By Maripet L. Poso KOROR (Palau Horizon, May 19, 2010) - Minister of Health Stevenson Kuartei is planning to propose to make the Ministry of Health (MOH) a chew-free zone next year for health reasons.

With betel nut chewing being the leading cause of tooth and gum problems, and tobacco use being the common cause of oral and pharyngeal cancer in Palau, the Minister believes it’s about time they made a stand and make the MOH, its hospital, clinics and all vehicles to be a chew-free zone.

"This means that while you are there, you are not allowed to chew," said Minister Kuartei. "We’re not telling people to stop chewing betel nut. We’re telling people that when you’re in the premises of MOH, please don’t chew."

The minister explained that everybody knows that tuberculosis is spread by aerosol, and sputum in the trash can is not hygienic. "We also understand that betel nut chewing is a very difficult habit, and it’s something that we have to be very sensitive about," said the Minister. That’s why the Minister said they are giving it some time for everybody to adjust to the idea so they can decide how they’re going to manage it.

"We will try to mobilize the community to understand and pick a time, maybe in six months or one year, then we are going to declare MOH a chew-free zone," said Kuartei.

Kuartei said that his proposal is the same principle as the no-smoking policy of airlines. "It’s basically how the airline works. People don’t chew while in the airline premises, and people respect that," he said. "We are going to make the MOH a much safer and cleaner place for everybody."

Kambes Kesolei, Chairman of Coalition for a Tobacco-Free Palau (CTFP), and Joe Aitaro Protected Areas Network Coordinator, fully support the efforts and foresight of the Minister.

"I think it’s a wonderful news. We support it fully," said Kesolei. "We stand 100 percent behind the efforts of the minister. And we hope that it’s not only the MOH but eventually spreads to other ministries, other States and the community at large."

According to Aitaro, the Palau community has a lot of respect for Dr. Kuartei, and they are willing to do what the minister asks. "It’s going to be tough," said AItaro. "But I agree with the minister. We need to start it and we need to learn from it. Then hopefully what we learn can also be transferred to the other government offices." Aitaro added that it will be nice to go to offices and not see people chewing and spitting just anywhere.

Kesolei also thinks that it’s going to be a challenge for the MOH because betel nut chewing is deeply engraved in Palau’s culture. "We’re not stopping people from chewing betel nut. But when you spit, spit responsibly. Don’t just spit on flower pots or parking lot. Each individual is responsible for his own chewing habit and then we can all make a better environment," he said.

The challenge, according to Aitaro, lies in handling the stress that it will give to the hospital staff. "In terms of the elders, for example, chewing betel nut is already part of their lives. Will prohibiting them to chew add more stress?" he said. He added that that stress would be translated to the nurses. "Will the nurses get upset because the patients are more agitated or stressed because of not being able to chew betel nut?" He said things like these are to be considered.

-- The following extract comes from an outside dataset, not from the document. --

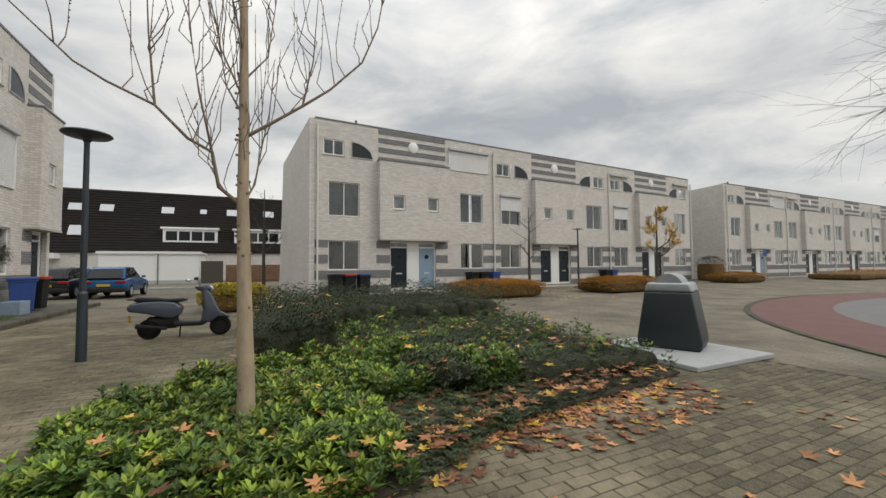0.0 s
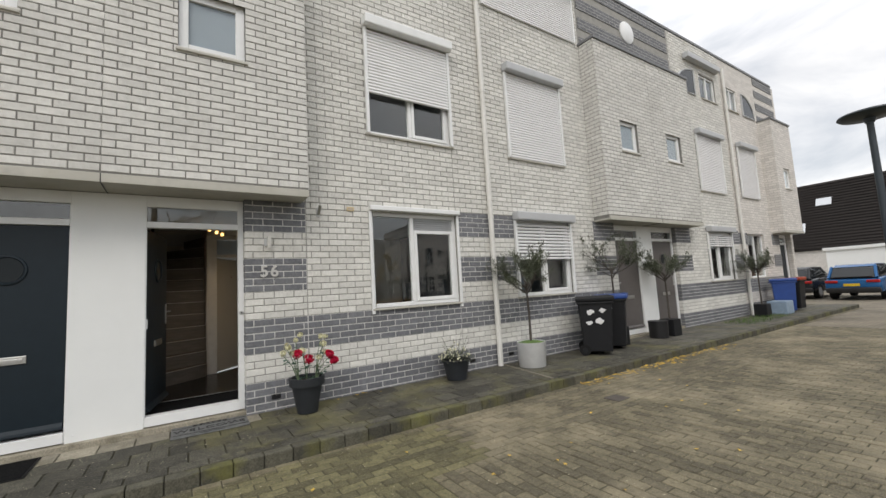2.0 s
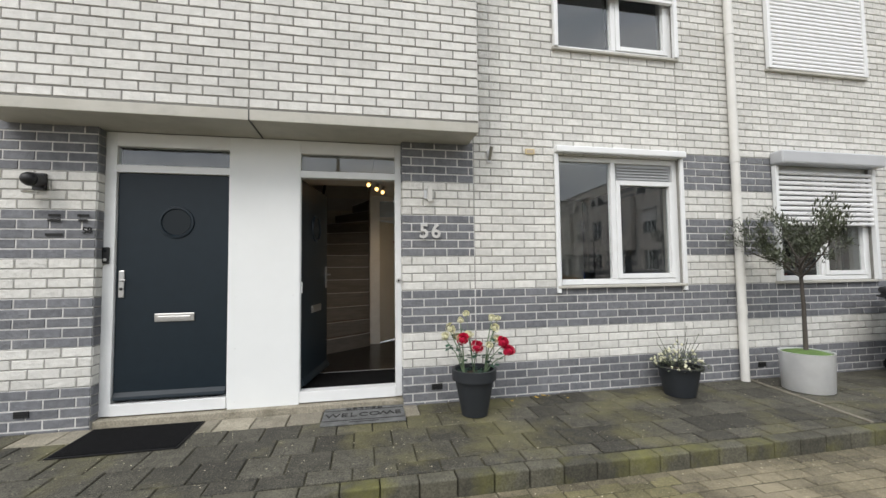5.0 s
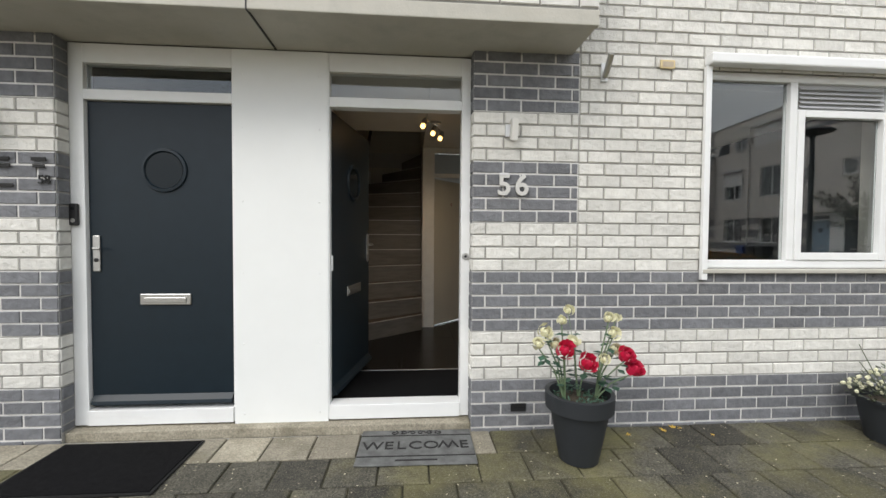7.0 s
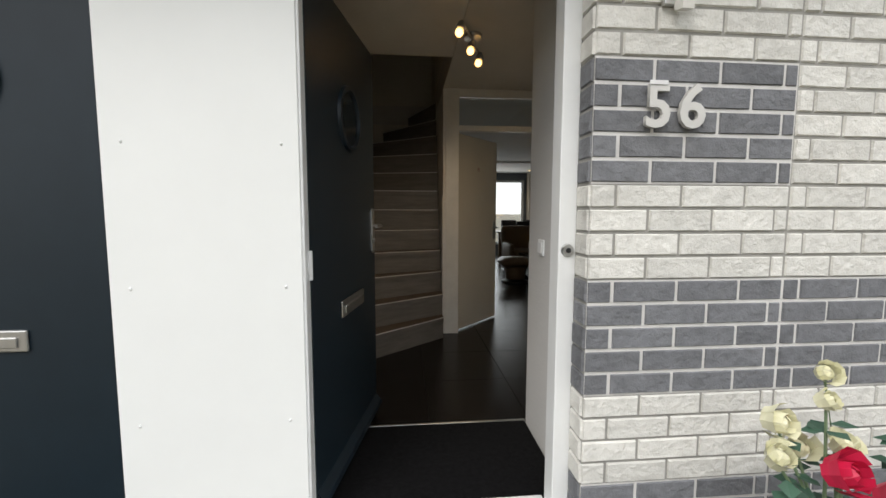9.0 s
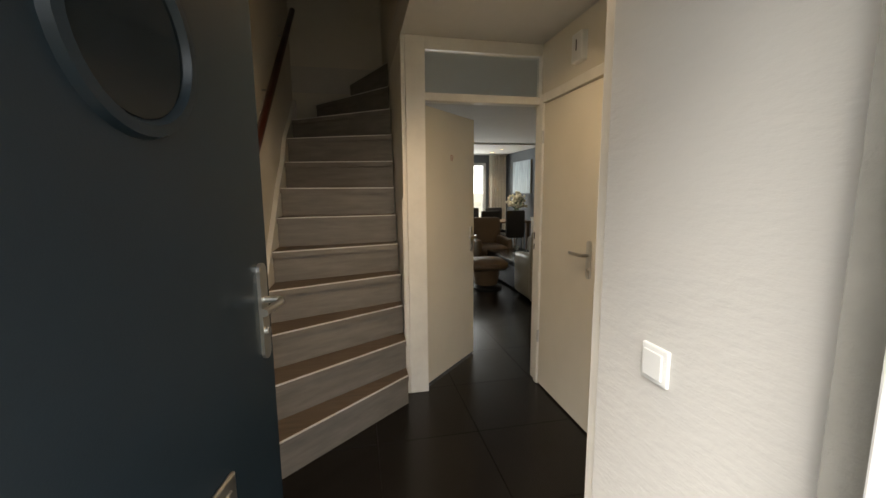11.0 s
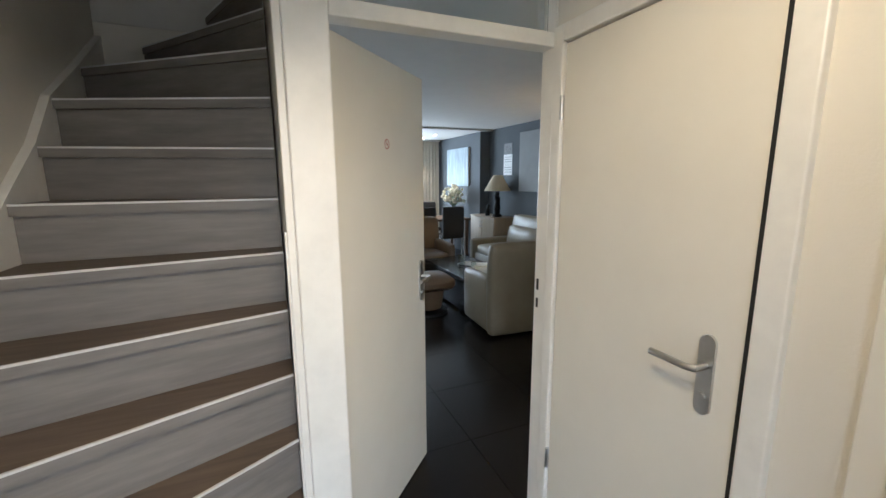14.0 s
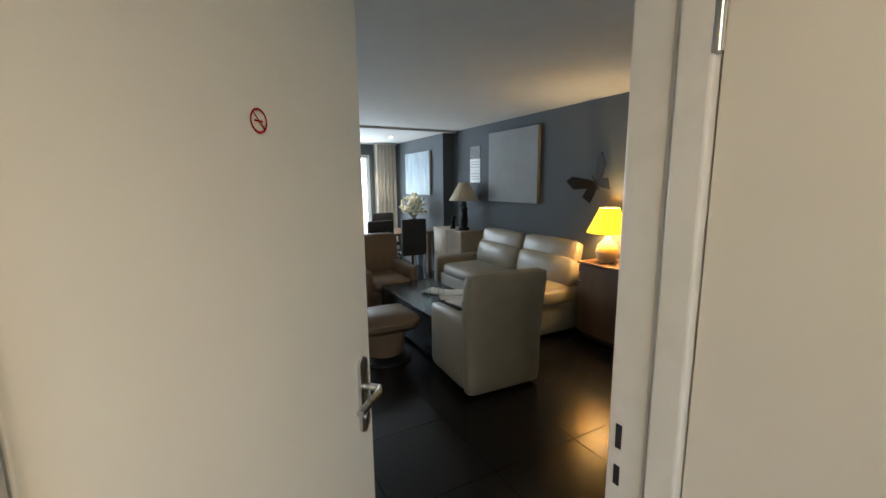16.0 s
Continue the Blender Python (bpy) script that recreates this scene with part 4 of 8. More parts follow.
# ---- ground, pavement, road ----
ground = tagged(part("ground", M().box(-300, -300, -0.30, 300, 300, -0.012), PAVFAR), "worn brown-grey brick paving with moss", "ground", kind="structure")
BED = [(1.75, -5.55), (4.25, -5.25), (5.3, -6.75), (11.4, -6.95), (11.6, -12.2), (8.6, -12.6), (5.2, -11.9), (3.1, -11.8), (2.95, -11.1), (2.75, -9.2), (2.50, -8.3), (2.10, -7.7)]
KERB_Y = -1.50


def inside(x, y, poly):
    k = False
    for (x0, y0), (x1, y1) in zip(poly, poly[1:] + poly[:1]):
        if (y0 > y) != (y1 > y) and x < (x1 - x0) * (y - y0) / (y1 - y0) + x0:
            k = not k
    return k


road = tagged(part("road", M().box(-3.7, -7.2, -0.011, 13.6, KERB_Y - 0.001, -0.006).box(-3.7, -13.65, -0.011, 4.68, -7.201, -0.006), PAVBED), "brick paved street with mossy joints and pale worn patches", "road", kind="structure")
rr = random.Random(5)
pav = M()
PL, PW = 0.213, 0.107
sets, count = {}, 0


def paver(m, cx, cy, lx, ly, z, tilt):
    c = 0.006
    v = []
    for dx, dy, dz in ((-1, -1, 0), (1, -1, 0), (1, 1, 0), (-1, 1, 0)):
        v.append((cx + dx * lx / 2, cy + dy * ly / 2, -0.012))
    for dx, dy in ((-1, -1), (1, -1), (1, 1), (-1, 1)):
        v.append((cx + dx * lx / 2, cy + dy * ly / 2, z - 0.005))
    for dx, dy in ((-1, -1), (1, -1), (1, 1), (-1, 1)):
        v.append((cx + dx * (lx / 2 - c), cy + dy * (ly / 2 - c), z + tilt[0] * dx + tilt[1] * dy))
    f = [(8, 9, 10, 11)] + [(a, (a + 1) % 4, 4 + (a + 1) % 4, 4 + a) for a in range(4)] + [(4 + a, 4 + (a + 1) % 4, 8 + (a + 1) % 4, 8 + a) for a in range(4)]
    m.add(v, f)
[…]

In some cases, Aitaro added, it might also cause severe psychology because the more you deny some people, they will just hide and still chew. "We have to make sure that this will be done morally and responsibly," he said.

Kesolei said people are not used to new policies. "Chewing is part of their lifestyle; they have been doing it for so long. But we need to educate people and make them aware of the positive things that will come out of the proposal."